━━ Source material ━━

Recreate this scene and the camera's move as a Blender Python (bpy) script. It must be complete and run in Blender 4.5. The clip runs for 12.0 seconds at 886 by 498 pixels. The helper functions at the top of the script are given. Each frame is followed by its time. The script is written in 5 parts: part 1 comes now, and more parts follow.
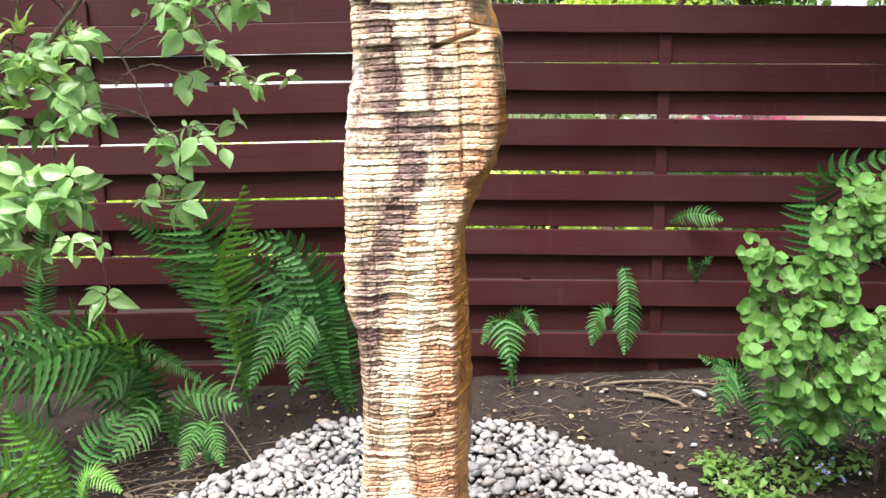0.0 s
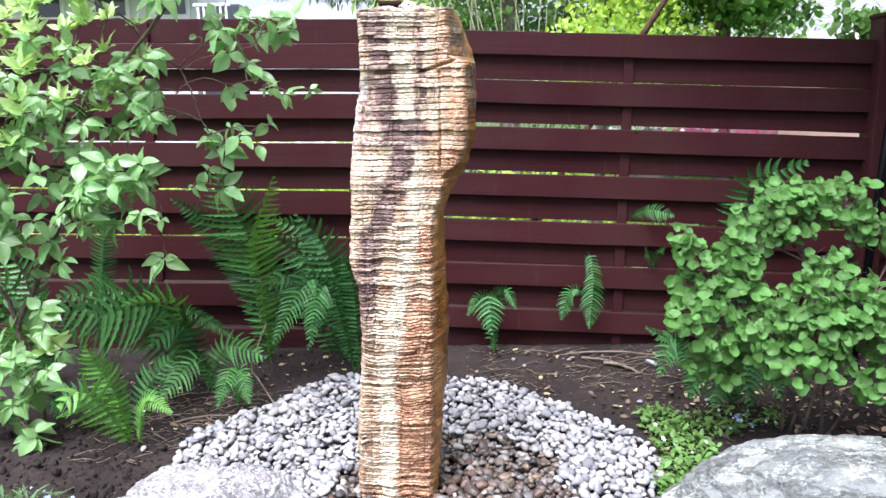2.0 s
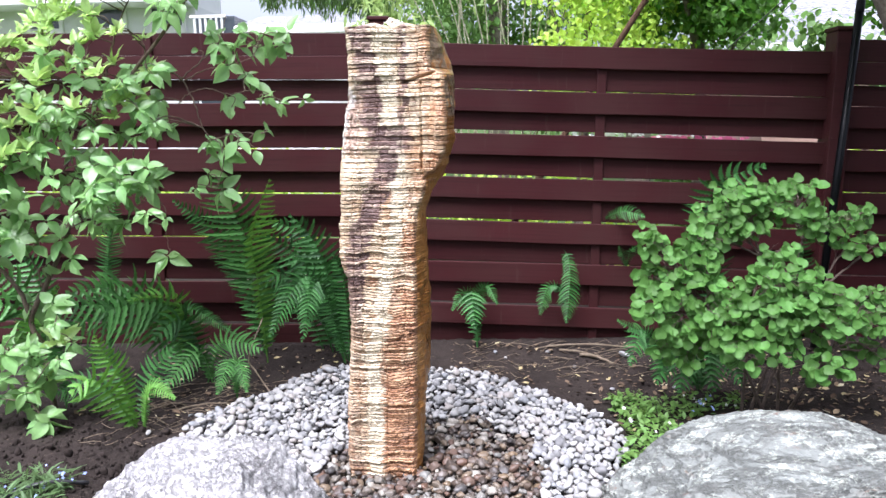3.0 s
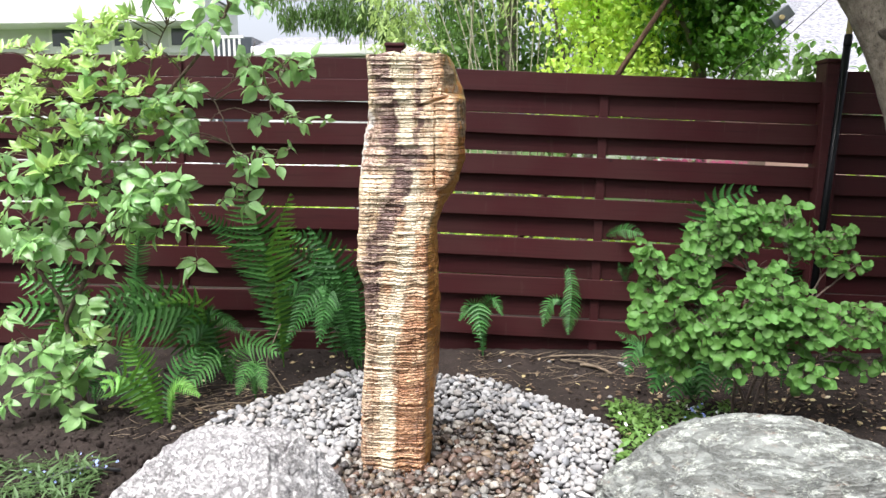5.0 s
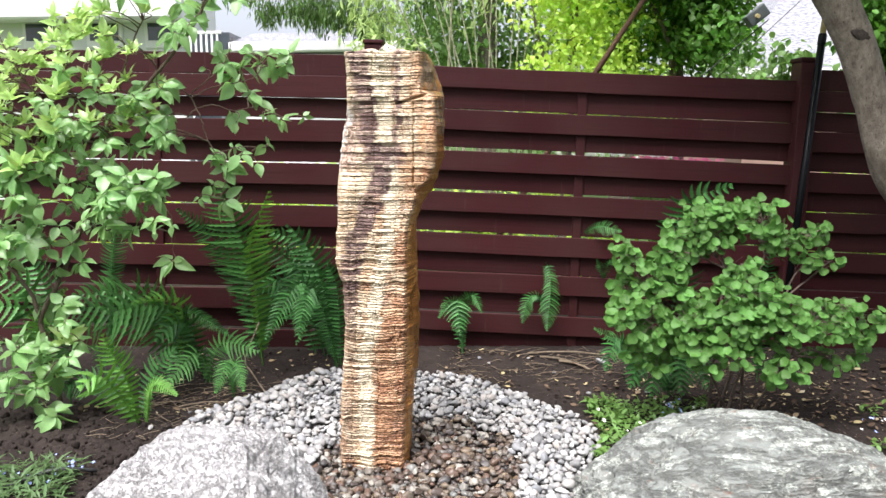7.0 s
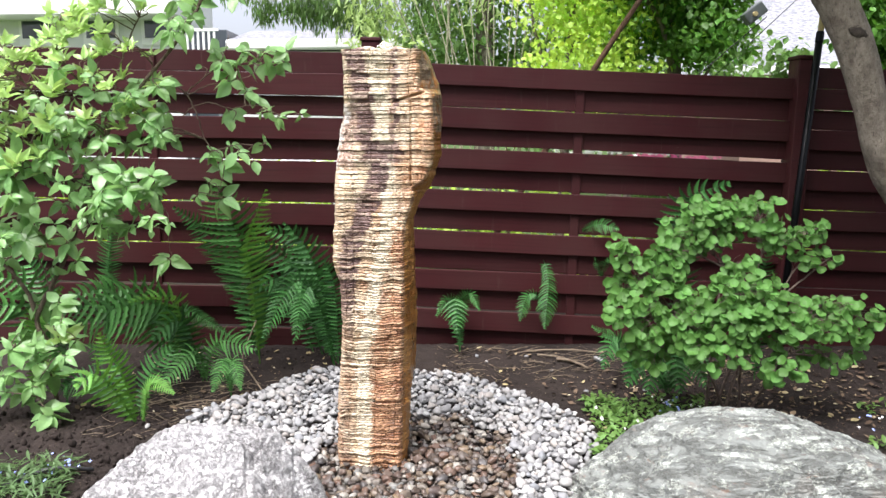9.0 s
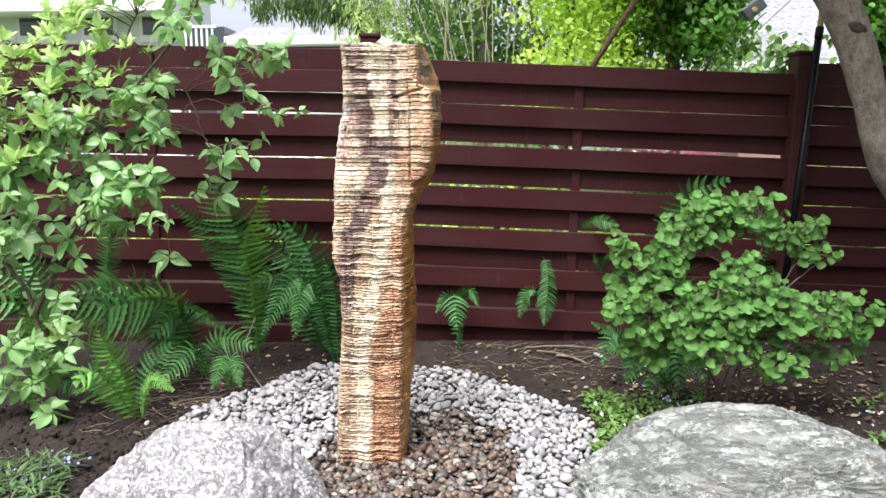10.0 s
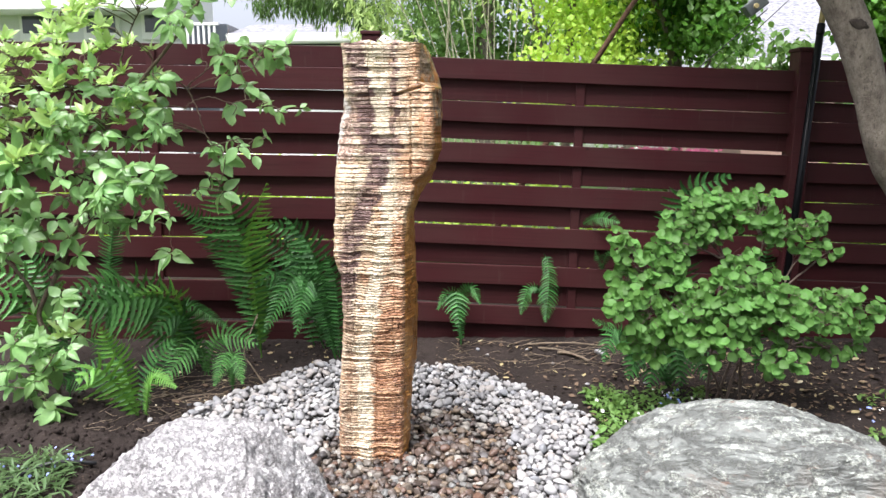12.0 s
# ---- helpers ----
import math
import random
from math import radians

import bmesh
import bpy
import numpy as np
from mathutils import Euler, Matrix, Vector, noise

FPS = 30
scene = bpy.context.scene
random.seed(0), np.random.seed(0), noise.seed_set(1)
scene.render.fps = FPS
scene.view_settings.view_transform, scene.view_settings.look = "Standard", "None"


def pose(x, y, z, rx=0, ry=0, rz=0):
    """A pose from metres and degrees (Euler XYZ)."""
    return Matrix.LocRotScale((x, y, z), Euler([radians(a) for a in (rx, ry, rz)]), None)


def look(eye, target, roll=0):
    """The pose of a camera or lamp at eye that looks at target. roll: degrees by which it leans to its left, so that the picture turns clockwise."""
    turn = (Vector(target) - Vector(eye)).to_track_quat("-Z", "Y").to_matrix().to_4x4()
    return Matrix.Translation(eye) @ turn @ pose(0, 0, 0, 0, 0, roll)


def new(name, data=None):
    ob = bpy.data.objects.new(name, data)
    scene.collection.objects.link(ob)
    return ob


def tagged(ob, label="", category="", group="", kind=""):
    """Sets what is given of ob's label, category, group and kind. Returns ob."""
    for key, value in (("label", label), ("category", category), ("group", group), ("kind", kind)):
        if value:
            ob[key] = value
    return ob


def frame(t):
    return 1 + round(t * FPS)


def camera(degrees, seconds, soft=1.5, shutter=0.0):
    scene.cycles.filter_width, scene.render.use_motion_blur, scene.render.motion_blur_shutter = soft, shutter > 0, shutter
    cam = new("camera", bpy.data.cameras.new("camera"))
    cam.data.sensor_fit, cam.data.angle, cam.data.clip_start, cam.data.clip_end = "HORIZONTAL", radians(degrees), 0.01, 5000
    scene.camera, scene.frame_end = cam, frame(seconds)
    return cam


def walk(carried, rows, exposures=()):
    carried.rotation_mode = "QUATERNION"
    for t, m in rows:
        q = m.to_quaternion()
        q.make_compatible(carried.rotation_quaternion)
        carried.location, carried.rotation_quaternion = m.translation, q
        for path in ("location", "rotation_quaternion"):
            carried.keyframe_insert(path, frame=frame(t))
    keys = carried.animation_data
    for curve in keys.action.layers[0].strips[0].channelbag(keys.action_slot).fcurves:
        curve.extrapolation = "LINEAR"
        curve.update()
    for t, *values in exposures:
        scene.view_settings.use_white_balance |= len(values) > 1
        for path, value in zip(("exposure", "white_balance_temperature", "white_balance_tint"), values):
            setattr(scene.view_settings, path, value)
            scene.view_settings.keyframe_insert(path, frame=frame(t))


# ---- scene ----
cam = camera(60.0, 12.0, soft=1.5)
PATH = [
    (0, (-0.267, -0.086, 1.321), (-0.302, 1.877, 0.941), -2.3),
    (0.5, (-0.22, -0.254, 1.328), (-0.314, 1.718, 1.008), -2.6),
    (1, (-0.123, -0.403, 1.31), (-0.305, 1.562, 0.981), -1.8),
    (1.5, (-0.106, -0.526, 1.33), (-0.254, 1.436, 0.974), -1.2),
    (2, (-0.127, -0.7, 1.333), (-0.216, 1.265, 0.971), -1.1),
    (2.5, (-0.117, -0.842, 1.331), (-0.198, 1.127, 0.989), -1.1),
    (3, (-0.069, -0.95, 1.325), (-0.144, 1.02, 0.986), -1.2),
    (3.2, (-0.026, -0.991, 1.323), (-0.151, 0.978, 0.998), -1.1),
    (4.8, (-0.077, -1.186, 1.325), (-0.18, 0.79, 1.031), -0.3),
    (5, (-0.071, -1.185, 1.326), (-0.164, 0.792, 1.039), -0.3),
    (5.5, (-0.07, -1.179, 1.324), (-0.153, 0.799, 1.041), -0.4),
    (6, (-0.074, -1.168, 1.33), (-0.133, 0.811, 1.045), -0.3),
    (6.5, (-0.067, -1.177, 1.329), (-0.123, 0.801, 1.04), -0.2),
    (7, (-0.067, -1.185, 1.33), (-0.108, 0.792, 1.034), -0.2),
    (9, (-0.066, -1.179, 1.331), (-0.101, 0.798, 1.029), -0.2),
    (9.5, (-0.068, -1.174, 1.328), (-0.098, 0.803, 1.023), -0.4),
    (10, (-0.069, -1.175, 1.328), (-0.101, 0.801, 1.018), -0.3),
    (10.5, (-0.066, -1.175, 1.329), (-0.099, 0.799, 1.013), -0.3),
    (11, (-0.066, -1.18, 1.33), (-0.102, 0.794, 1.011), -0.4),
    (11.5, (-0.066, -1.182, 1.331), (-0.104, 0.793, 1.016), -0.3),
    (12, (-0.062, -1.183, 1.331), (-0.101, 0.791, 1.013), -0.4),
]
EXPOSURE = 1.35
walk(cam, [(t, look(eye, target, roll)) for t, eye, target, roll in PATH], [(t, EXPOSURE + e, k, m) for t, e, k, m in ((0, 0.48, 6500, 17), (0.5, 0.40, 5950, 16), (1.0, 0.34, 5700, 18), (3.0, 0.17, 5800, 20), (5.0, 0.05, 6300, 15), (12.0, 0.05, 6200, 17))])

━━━

Copy nothing but the lines from the first one in the listing through the line with "return Matrix.Translation(eye) @", and omit the pictures.

*Exercise answer*
Recreate this scene and the camera's move as a Blender Python (bpy) script. It must be complete and run in Blender 4.5. The clip runs for 12.0 seconds at 886 by 498 pixels. The helper functions at the top of the script are given. Each frame is followed by its time. The script is written in 5 parts: part 1 comes now, and more parts follow.
0.0 s
2.0 s
3.0 s
5.0 s
7.0 s
9.0 s
10.0 s
12.0 s
# ---- helpers ----
import math
import random
from math import radians

import bmesh
import bpy
import numpy as np
from mathutils import Euler, Matrix, Vector, noise

FPS = 30
scene = bpy.context.scene
random.seed(0), np.random.seed(0), noise.seed_set(1)
scene.render.fps = FPS
scene.view_settings.view_transform, scene.view_settings.look = "Standard", "None"


def pose(x, y, z, rx=0, ry=0, rz=0):
    """A pose from metres and degrees (Euler XYZ)."""
    return Matrix.LocRotScale((x, y, z), Euler([radians(a) for a in (rx, ry, rz)]), None)


def look(eye, target, roll=0):
    """The pose of a camera or lamp at eye that looks at target. roll: degrees by which it leans to its left, so that the picture turns clockwise."""
    turn = (Vector(target) - Vector(eye)).to_track_quat("-Z", "Y").to_matrix().to_4x4()
    return Matrix.Translation(eye) @ turn @ pose(0, 0, 0, 0, 0, roll)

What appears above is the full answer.